Uang haram adalah uang yang
diperoleh melalui jalan atau pekerjaan yang dilarang oleh agama Islam. Seperti
mencuri, suap, merampok, korupsi, manipulasi, hasil judi, hasil mucikari dan
sejenisnya. Dalam hukum islam, benda
tidak dapat dihukumi halal atau haram kecuali yang sudah disebutkan secara nash
syar’i. Secara spesifik uang haram terkait dengan perbuatan atau cara
memperolehnya melalui jalur yang diharamkan.
Oleh karena itu Ibnu Abidin menyebutkan,” Harta
atau uang orang lain yang diambil melalui jalan haram hukumnya haram lighairihiI ( karena faktor lain ) dan bukan haram li
dzatihi ( karena bendanya ), meski
demikian status keharaman harta atau
uang tersebut tetap bersifat qath’i ( mutlak ).( Ibnu Abidin, Radd Mukhtar
11/292 )
Bagaimanakah jika seseorang
memiliki uang haram?
1. Tidak sah untuk ibadah apapun, dan ibadahnya tidak akan diterima
Allah,
Misalnya: uang
haram untuk naik haji, maka ibadah hajinya tidak akan diterima Allah.
seperti disebutkan dalam sabda nabi Muhammad saw:
إِنَّ
اللهَ طَيِّبٌ لاَ يَقْبَلُ إِلاَ طَيِّباً
Sesungguhnya
Allah Maha Bersih dan tidak menerima
amal kecuali yang bersih ( HR. Muslim
)
2. Tidak sah untuk zakat atau shadaqah.
Salah satu
syarat wajib zakat adalah harta yang milku at tam ( kepemilikan sempurna
).
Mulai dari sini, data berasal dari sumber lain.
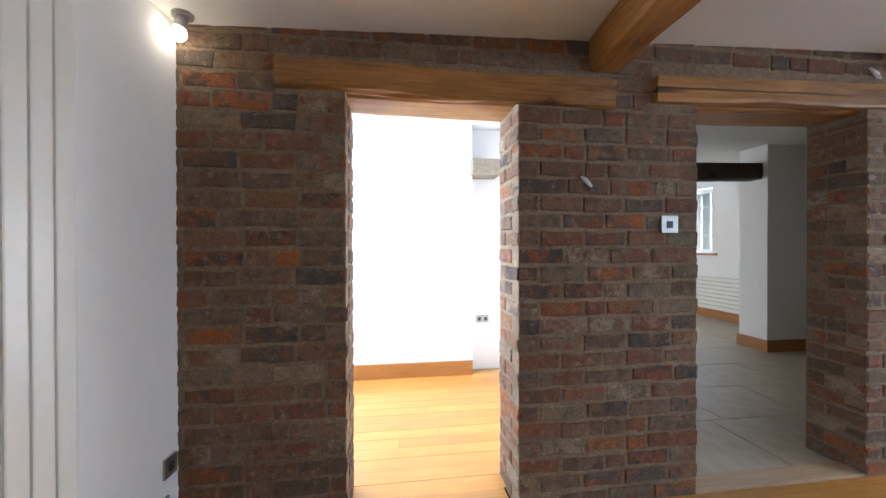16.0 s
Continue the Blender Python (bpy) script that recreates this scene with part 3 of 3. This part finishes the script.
# ---- wood-burning stove on the hearth ----
SX0, SX1, SY0, SY1, SZ0, SZ1 = 3.51, 4.02, 1.335, 1.96, 0.302, 0.908
stove = thing("wood_stove", "black double-sided wood-burning stove with glass doors on the stone hearth", "stove", (3.765, 1.648, 0.302))
part("top_plate", boxes(((SX0 - 0.02, SY0 - 0.02, SZ1 - 0.03), (SX1 + 0.02, SY1 + 0.02, SZ1)), bevel=0.012), M_IRON, stove)
part("base_box", boxes(((SX0 + 0.02, SY0 + 0.04, SZ0 + 0.05), (SX1 - 0.02, SY1 - 0.04, SZ0 + 0.19)), bevel=0.008), M_IRON, stove)
part("side_plate", boxes(((SX0 + 0.03, SY0 + 0.02, SZ0 + 0.05), (SX1 - 0.03, SY0 + 0.05, SZ1 - 0.03)), bevel=0.004), M_IRON, stove)
part("side_plate", boxes(((SX0 + 0.03, SY1 - 0.05, SZ0 + 0.05), (SX1 - 0.03, SY1 - 0.02, SZ1 - 0.03)), bevel=0.004), M_IRON, stove)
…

Uang yang diperoleh dari jalan haram pada dasarnya bukanlah miliknya akan
tetapi milik orang lain atau lembaga
tertentu. Ia tidak berhak menggunakannya untuk apapun.
Sabda nabi saw
menyebutkan:
لاَ
يَقْبَلُ اللهُ صَدَقَةً مِنْ غُلُوْلٍ
Allah tidak
menerima zakat atau sedekah dari harta yang diperoleh dari jalan khianat (
Muslim)
3. Jika uang haram berasal dari mengambil hak orang lain secara
tidak benar ( mencuri, merampok ), maka uang tersebut harus dikembalikan
kembali kepada pihak yang terzalimi. Ia harus bertaubat secara sungguh-sungguh
dan tidak mengulangi kembali.
4. Para ulama memberikan kelonggaran untuk memanfaatkan uang haram
bagi kepentingan umum, bukan untuk kepentingan pribadi, yang dipergunakan untuk
membangun sarana umum, seperti: Jalan, jembatan, lembaga pendidikan umum,
rumah sakit dan sejenisnya. Alasan kebolehan ini adalah kaidah sad az
Zari’ah ( menutup kemungkinan buruk ) maksudnya: Jika uang haram tersebut
tidak dipergunakan untuk kepentingan umum, maka kemungkinan besar akan kembali
digunakan untuk kemaksiatan. ( Abu Zahrah, Ushul Fikh, Dar al Fikr 292-297 )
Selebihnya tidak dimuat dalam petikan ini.